Probabilistic Pedagogy for Accelerated Learning

Exploring how probabilistic models of teacher can accelerate learning through strategic example selection

Overview

This project investigates how probabilistic pedagogy can accelerate learning by explicitly modeling iterative interactions between an active teacher and an active student. Most existing pedagogical models assume either a passive learner or a teacher who simply responds to student queries. In contrast, we introduce a framework that incorporates both student agency—allowing students to actively request examples—and teacher agency, whereby the teacher can strategically override suboptimal student requests to provide more informative examples.

We formalize this interaction as a probabilistic generative model in which the teacher maintains a belief over the student’s latent knowledge state, and a rational student reasons about the teacher’s pedagogical intent when selecting queries. To evaluate the framework, we conduct simulations in a synthetic clustering task where students must infer a true hypothesis from a finite set of candidates. We compare multiple student querying strategies (random, uncertainty-reduction, and hypothesis-driven) and teacher behaviors (lazy versus active/strategic).

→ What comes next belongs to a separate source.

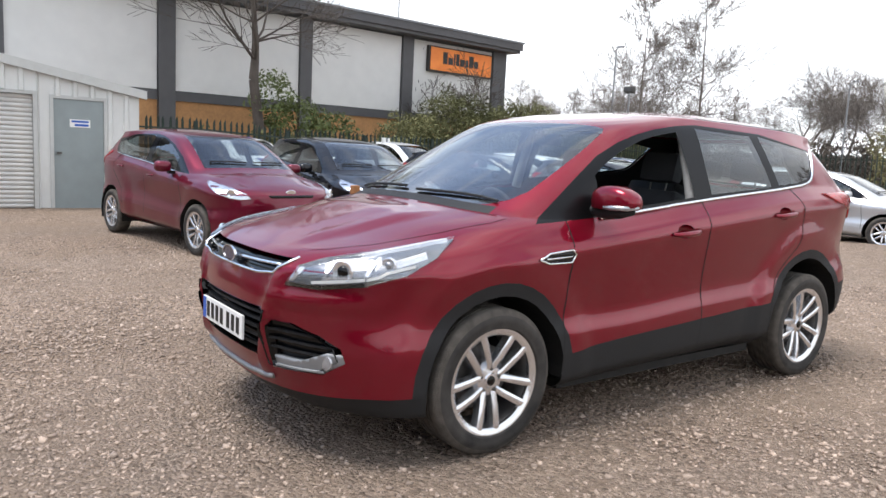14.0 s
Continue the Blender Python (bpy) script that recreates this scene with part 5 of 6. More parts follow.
def build_shed():
    X, Y0, Y1, APEX = 11.50, 1.17, 8.58, 4.87
    Z0 = gz(X, 4) + 0.0
    eave, ridge = 2.13, 2.82
    roof_z = lambda y: eave + (ridge - eave) * (1 - abs(y - APEX) / (Y1 - APEX if y > APEX else APEX - Y0))
    shed = tagged(new("shed"), "pale grey ribbed steel shed with a roller shutter", "shed")
    shed.location = (X, APEX, Z0)
    P = Matrix.Translation((-X, -APEX, -Z0))

    def put(o):
        o.parent = shed
        o.matrix_local = P @ o.matrix_local
        return o

    S0, S1, D0, D1, ST, DT = 2.94, 6.70, 1.79, 2.62, 1.99, 1.95
    low = lambda y: Z0 - 0.05
    put(profiled_sheet("wall_sheet", (S1 + 0.06, Y1), roof_z, low, X, SHED_SHEET))
    put(profiled_sheet("wall_sheet", (S0 - 0.06, S1 + 0.06), roof_z, lambda y: ST + 0.04, X, SHED_SHEET))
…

Our results show that learning is most efficient when a rational student interacts with a strategic teacher capable of overriding less informative queries. In particular, an active teacher consistently outperforms a “lazy” teacher who merely fulfills student requests, independent of the student’s querying strategy. We also find that the framework remains effective under approximate representations of the teacher’s belief state. Together, these results highlight the importance of teacher agency and strategic intervention, and provide a principled foundation for designing adaptive educational systems that more effectively support learning.

Key Contributions

  • Developed a refined probabilistic pedagogy model that formalizes the teaching-learning process by incorporating both student agency to query examples and a teacher override mechanism to optimize instruction.
  • Designed a synthetic clustering environment to simulate iterative interactions, allowing for a comparative evaluation of random, uncertainty-reduction, and hypothesis-driven student strategies against lazy versus active teachers.
  • Our results demonstrated that an active teacher who strategically overrides student requests significantly accelerates learning, particularly when interacting with a rational student who effectively models the teacher’s pedagogical intent.